In summary: the circumstances went beyond the typical liar loan in both the extent of the exaggeration of the financial credentials of Engle, and the amount of money involved. The fact that Engle took $140k and cash out of the home in mortgage transactions and spent it on himself is an aggravating circumstance in the case. Then, despite the fact that he was guilty of what prosecutors had charged him with, he pled not guilty to all charges, nearly guaranteeing him of a stiffer sentence if he was convicted.

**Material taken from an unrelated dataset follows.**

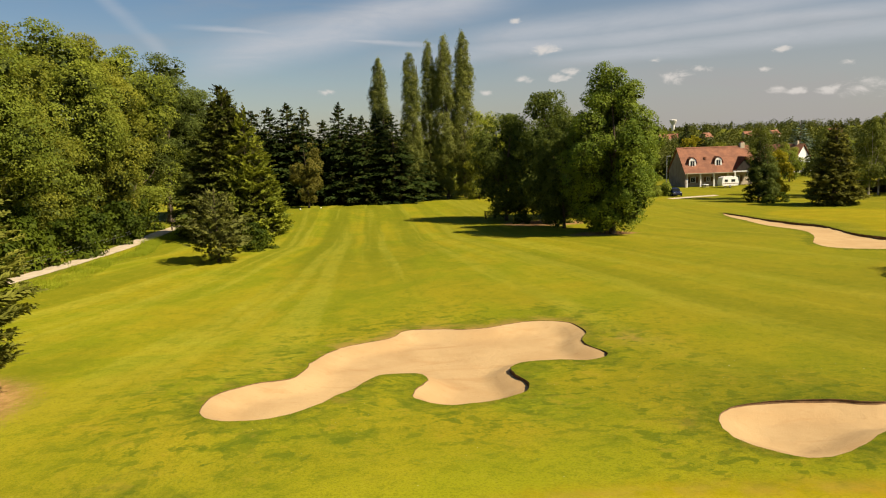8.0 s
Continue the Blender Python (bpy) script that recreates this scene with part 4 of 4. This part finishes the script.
def build_house():
    g = float(land(77, 152)) - 0.1
    ob = thing("house", "beige country house with a terracotta roof, dormers and a columned porch", "house", (69.3, 151.5, g), -2)
    L, D, eave, ridge = 16.0, 9.0, 3.25, 8.3
    e2 = 3.3
    # gable walls take the grey with the shaded end's darkness painted in
    part("gable_wall", prism(((1.9, 0), (D, 0), (D, eave + 0.2), (D / 2, ridge - 0.25), (1.9, e2 + 1.2)), 0.0, 0.35), MAT["stone"], ob, "rendered gable wall, its grey darkened for shade")
    part("gable_wall", prism(((1.9, 0), (D, 0), (D, eave + 0.2), (D / 2, ridge - 0.25), (1.9, e2 + 1.2)), L - 0.35, L), MAT["stone"], ob)
    part("gable_return", prism(((0.0, 0.0), (1.898, 0.0), (1.898, e2 + 1.15), (0.0, eave - 0.1)), 0.0, 0.35), MAT["stone"], ob)
    part("back_wall", one_box(0.352, L - 0.352, D - 0.35, D, 0, eave + 0.1), MAT["render"], ob)
    front = bmesh.new()
    openings = ((2.0, 3.2, 0.9, 2.2), (5.6, 6.5, 1.1, 2.1), (8.2, 9.6, 0.0, 2.2), (12.0, 13.2, 0.9, 2.2))
    x = 0.352
    for a, b, z0, z1 in openings:
        box(front, x, a, 1.9, 2.2, 0, eave + 1.0)
        if z0:
            box(front, a, b, 1.9, 2.2, 0, z0)
        box(front, a, b, 1.9, 2.2, z1, eave + 1.0)
        x = b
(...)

I'm not totally comfortable with how Engle was picked as a target. There's a line to be drawn here, but I'm not sure where I would draw it. On the one hand, finding people whose tax returns do not match their lifestyles is probably a good way to catch tax cheats. On the other hand, this agent appears to have had an astounding amount of power in choosing his subjects to investigate. This is probably the only aspect of the case where I thought the author had a legitimate point to make.
All this being said, it sounds like Engle is an interesting guy who made some serious mistakes, but who has many redeeming qualities also. He has been sentenced to less than 2 years at a minimum security prison. That is not a death sentence by any means. If Engle is who the author says he is, he has a chance to come out of this episode in his life a better and wiser man than he went into it.